1950 : La renaissance malouine

Les récentes commémorations du 70e anniversaire des bombardements de Nantes ont bien montré combien est encore profonde la plaie engendrée par ces dramatiques moments de la Seconde Guerre mondiale. En bien d’autres endroits de Bretagne – on pense notamment à Brest, Saint-Nazaire, Lorient mais aussi à Bruz, petite commune des environs de Rennes terriblement éprouvé – le traumatisme est encore visible, l’architecture portant les stigmates de ces bombardements et de la reconstruction qui suivit.

Saint-Malo compte également parmi ces villes terriblement éprouvées. Le mois d’août 1944 et les combats de la Libération y sont particulièrement dramatiques, tant pour les biens que pour les personnes : le siège dure 10 jours et lorsque les Américains pénètrent dans la ville, celle-ci est détruite à 80% !

Vue de Saint-Malo prise en 1946 par une touriste venue en vacances en Bretagne. Collection particulière.

Si Paramé et Saint-Servan sont touchés, c’est la vieille ville de Saint-Malo qui paye le plus lourd tribu à la Libération : près de 700 édifices sont détruits sur 865. 6 500 personnes se retrouvent sans abri et doivent être relogées. A Intramuros, les travaux de déblaiement durent près de trois ans car c’est pierre par pierre que l’on opère, dans le but de reconstruire. Mais, là encore, la décision ne se fait pas sans maints débats. Certains veulent reconstruire à l’identique, ce qui est très long et très coûteux, tandis que d’autres préfèrent une reconstruction à la manière de Brest ou du Havre, plus géométrique mais plus rapide. Certains encore préfèrent ne rien reconstruire et ériger les ruines en une sorte de mémorial. Il est vrai que la responsabilité américaine dans la destruction de Saint-Malo est une question alors éminemment sensible, ceux-ci ayant considérablement surestimé les effectifs allemands en place et donc utilisé des moyens terriblement disproportionnés pour libérer la ville.

La fin des années 1940 est donc une période très difficile pour les habitants qui doivent supporter, en plus des rigueurs du rationnement, l’inconfort de logements provisoires qui pullulent à Paramé et Saint-Servan. C’est sous le mandat de Guy Lachambre, élu maire en 1947, que la reconstruction débute réellement, les années précédentes ayant été consacrées à l’élaboration des plans et au débat quant à la nature des travaux souhaités.

C’est ainsi qu’en 1950 un reportage des actualités est consacré à la renaissance de Saint-Malo. Les vues aériennes montrant l’état de la ville close sont saisissantes et laissent imaginer d’une part, l’ampleur des destructions, et d’autre part, l’immense tâche qu’est la reconstruction. Le commentaire du film est particulièrement intéressant puisqu’on voit bien la place qui est accordée au tourisme dans la renaissance de Saint-Malo. C’est le retour de la cité corsaire, celle qui est promue par les prospectus touristiques des années 1930 qui vendent une Bretagne pittoresque, typique et exotique.

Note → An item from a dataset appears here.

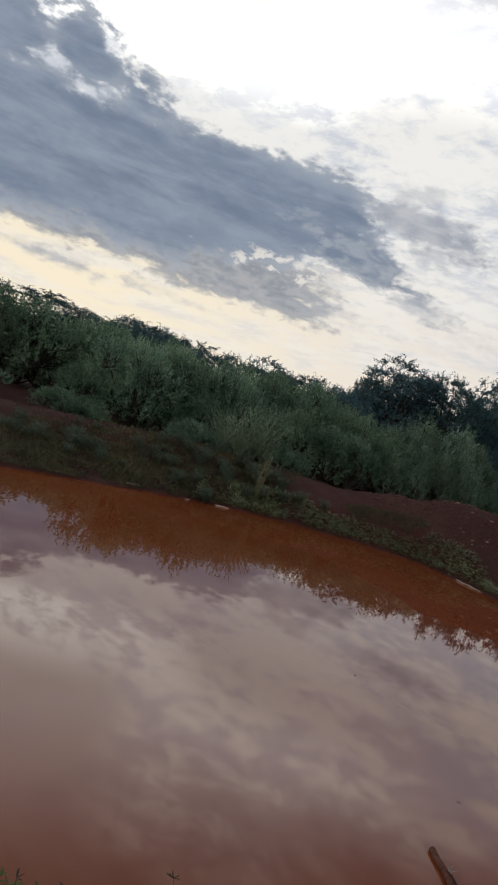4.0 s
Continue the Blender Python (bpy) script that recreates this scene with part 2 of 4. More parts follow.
    # smaller grey clouds that trail off it to the right and hang below it
    for a0, e0, w, h, tilt, dark in ((-3.2, 14.7, 4.6, 1.1, -0.05, 0.75), (0.8, 14.2, 2.6, 0.6, -0.06, 0.75), (-1.6, 12.9, 3.2, 0.6, 0.02, 0.6), (-4.0, 16.6, 3.0, 0.7, 0.0, 0.4), (6.2, 17.2, 2.8, 0.6, 0.0, 0.4),
                                     (-0.6, 9.0, 2.0, 0.5, -0.1, 0.7), (-28.0, 4.6, 4.0, 0.4, -0.08, 0.6), (-20.0, 4.6, 2.4, 0.25, -0.06, 0.4), (-8.0, 7.0, 3.0, 0.4, -0.05, 0.45), (5.0, 17.6, 4.0, 0.7, 0.03, 0.4),
                                     (12.6, 10.75, 3.6, 0.55, -0.02, 0.6), (9.0, 13.6, 4.0, 0.6, 0.0, 0.25), (3.4, 8.0, 2.4, 0.3, -0.02, 0.25)):
        blot = k.ramp(k.math("ADD", depth(a0, e0, w, h * 1.3, tilt), k.math("MULTIPLY", streak, 0.42)), -0.4, 0.7)
        sky = k.mix(k.math("MULTIPLY", blot, min(0.9, dark * 1.25)), sky, ash)

    # unseen, evenly bright cloud added high behind the viewer to light the fronts
    rear_fill = k.math("MULTIPLY", k.ramp(y, 0.15, -0.45), k.ramp(el, 4.0, 14.0))
    sky = k.mix(rear_fill, sky, k.mix(k.ramp(mottle, 0.38, 0.62), (0.80, 0.79, 0.77, 1), (1.08, 1.04, 0.98, 1)))
    dull = k.ramp(el, 35.0, 65.0, 1.0, 0.75)
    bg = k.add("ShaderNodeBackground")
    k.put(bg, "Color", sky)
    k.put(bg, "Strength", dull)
    out = k.add("ShaderNodeOutputWorld")
    k.tree.links.new(bg.outputs[0], out.inputs[0])


build_sky()
sun = new("sun", bpy.data.lights.new("sun", "SUN"))
sun.data.energy, sun.data.angle, sun.data.color = 0.5, radians(25), (1.0, 0.86, 0.68)
sun.matrix_world = look((0, 0, 50), (-math.sin(radians(SUN_AZ)) * 10, -math.cos(radians(SUN_AZ)) * 10, 50 - 10 * math.tan(radians(SUN_EL))))


# ---- materials ----
def material(name):
    m = bpy.data.materials.new(name)
    m.use_nodes = True
    return m, Nodes(m.node_tree)


def finish(k, shader):
    out = k.add("ShaderNodeOutputMaterial")
    k.tree.links.new(shader, out.inputs[0])


def bump(k, height, strength, distance=0.02):
    b = k.add("ShaderNodeBump")
    k.put(b, "Height", height)
    k.put(b, "Strength", strength)
    k.put(b, "Distance", distance)
    return b.outputs[0]


def leaf_material(name, dark, light, through_=0.3, rough=0.5, contrast=1.6, clump=0.4):
    m, k = material(name)
    geo = k.add("ShaderNodeNewGeometry")
    pos = k.add("ShaderNodeTexCoord").outputs["Object"]
    rnd = geo.outputs["Random Per Island"]
    patch = k.noise(pos, 1.4, 3.0)
    f = k.math("ADD", k.math("MULTIPLY", k.math("POWER", rnd, contrast), 1.0 - clump), k.math("MULTIPLY", k.ramp(patch, 0.32, 0.68), clump))
    col = k.mix(f, (*dark, 1), (*light, 1))
    obj = k.add("ShaderNodeObjectInfo").outputs["Random"]
    hsv = k.add("ShaderNodeHueSaturation")
    k.put(hsv, "Hue", k.ramp(obj, 0, 1, 0.488, 0.522, False))
    k.put(hsv, "Value", k.ramp(obj, 0, 1, 0.8, 1.2, False))
    k.put(hsv, "Color", col)
    p = k.add("ShaderNodeBsdfPrincipled")
    k.put(p, "Base Color", hsv.outputs[0])
    k.put(p, "Roughness", rough)
    k.put(p, "Specular IOR Level", 0.35)
    t = k.add("ShaderNodeBsdfTranslucent")
    k.put(t, "Color", hsv.outputs[0])
    mx = k.add("ShaderNodeMixShader")
    k.put(mx, 0, through_)
    k.tree.links.new(p.outputs[0], mx.inputs[1])
    k.tree.links.new(t.outputs[0], mx.inputs[2])
    finish(k, mx.outputs[0])
    return m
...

Dans ces conditions, on comprend aisément le choix d’une reconstruction très fidèle à l'original. Pourtant, il n’en demeure pas moins que cette décision n’est pas sans inconvénients. Le port de Saint-Malo est ainsi reconstruit à l’identique, sur les bases de ce qu’il est avant la Seconde Guerre mondiale. Or en 1939, si 90 voiliers pratiquent la traditionnelle pêche à la morue, ils ne sont plus qu’une quinzaine en 1950. C’est ce qui fait dire à certains qu’en se focalisant trop sur son passé détruit par les bombes, Saint-Malo en a presque hypothéqué son avenir.